Le FN fonde sa campagne à Vitrolles sur la priorité aux « familles françaises »
Article paru dans l'édition du Monde du 21 Janvier 1997
CATHERINE MÉGRET a rendu publique, samedi 18 janvier, la liste qu'elle conduit aux élections municipales partielles provoquées à Vitrolles, dans les Bouches-du-Rhône, le 2 février, par l'annulation du scrutin de juin 1995. Réunis dans un grand hôtel de la zone aéroportuaire, trois cents militants et élus municipaux Front national des Bouches-du-Rhône ont entendu des exposés thématiques présentant l'action que la candidate compte mener en compagnie de son mari, Bruno Mégret, « le patron », selon le numéro deux de la liste, Hubert Fayard.
La liste Allez Vitrolles ! est composée d'un mélange de membres de l'équipe nationale de M. Mégret et de responsables du cru.
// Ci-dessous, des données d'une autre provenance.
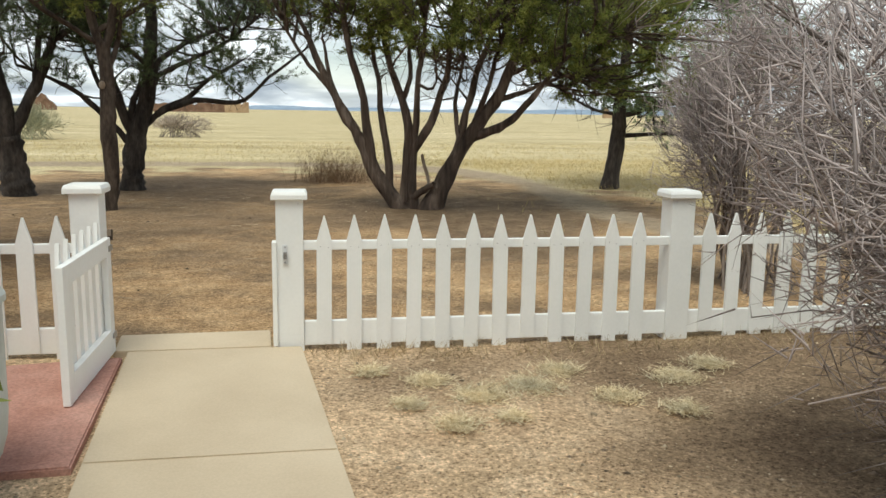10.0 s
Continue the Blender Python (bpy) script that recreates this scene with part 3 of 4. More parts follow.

Trente-neuf candidats, « une famille où chacun est différent et proche à la fois », parmi lesquels « dix mères de famille, sept anciens membres du RPR » dont le directeur de cabinet du maire de Marignane , « deux anciens membres de l'UDF, neuf rapatriés, deux ouvriers », des commerçants et artisans, des cadres et des chefs d'entreprise.
Dans Allez Vitrolles !, journal local du Front national, elle s'appelle Annick, se dit sans emploi et habite le quartier du Liourat. Elle déclare, au milieu d'autres témoignages de « Vitrollais » : « C'est vrai, aux dernières élections, j'ai eu peur (...), mais maintenant je vois que ça se passe bien à Marignane et je vois comment c'est ici (...). Je vais voter pour la liste Mégret. » Mais voilà, la photo qui illustre le texte ne laisse pas de doute : Annick est en fait Sabine, une des secrétaires du Front national. Elle travaille au siège du parti, à Saint-Cloud, dans les Hauts-de-Seine.
HOMMES DE CONFIANCE
La « haut » de la liste fait la part belle à de récents, et même très récents, Vitrollais. Certains, comme Albert Motte ou André Agostini, ne sont pas inscrits sur les listes électorales de Vitrolles, et l'on ignore s'ils y acquittent une contribution directe (le code électoral impose de remplir une de ces deux conditions pour pouvoir être candidat aux élections municipales dans une commune).
Le souci du couple Mégret semble avoir été de s'entourer d'hommes de confiance. M. Fayard est devenu le bras droit de M. Mégret depuis son « parachutage » d'Auvergne, où il est conseiller régional, juste avant les élections de juin 1995. C'est sur lui que le délégué général compte pour faire tourner la mairie en son absence. Les finances devraient être confiées à un autre permanent du parti d'extrême droite, André Nouar, chargé de mission du groupe au conseil régional Provence-Alpes-Côte-d'Azur et l'un de ceux qui rédigent les argumentaires du parti au sein de la délégation générale. La culture reviendrait à Gauthier Guillet, un Parisien membre de la cellule « idées » du Front national et qui s'est présenté dans Allez Vitrolles ! ou dans les tracts comme membre du Mouvement pour la France de Philippe de Villiers, affirmation démentie le 10 janvier par le président de la fédération des Bouches-du-Rhône de ce mouvement.
Les supposés futurs adjoints ont présenté leur programme sous les chapitres suivants : réduire la délinquance, la fraternité pour les Français, assurer l'avenir de nos enfants, des emplois pour les Vitrollais et, bien sûr, « abaisser les impôts ». Annonçant, par exemple, onze mesures contre l'insécurité, le colonel Castillon, « dix-huit ans dans les renseignements français », a proposé une hausse du budget consacré à ce domaine, le doublement des effectifs de la police municipale et la création d'« un service municipal de protection des Vitrollais ». Josette Clément, responsable de Fraternité française, l'organisation caritative créée par le Front national, a promis le développement des crêches, des centres aérés, des aides sociales « pour les familles vitrollaises françaises » et de favoriser l'accession de ces mêmes familles à la propriété.
Au terme de cet après-midi, le Front national a annoncé que Fraternité française organisera mardi soir une grande distribution de colis aux nécessiteux de la ville. Cette initiative improvisée semble être une riposte à la soirée de prière organisée par les quatre responsables des communautés religieuses au même moment (Le Monde du 15 janvier). Elle aura lieu à quelques dizaines de mètres de la cérémonie puisque le local du Front national est installé dans la même rue que le temple protestant où les prières doivent se dérouler.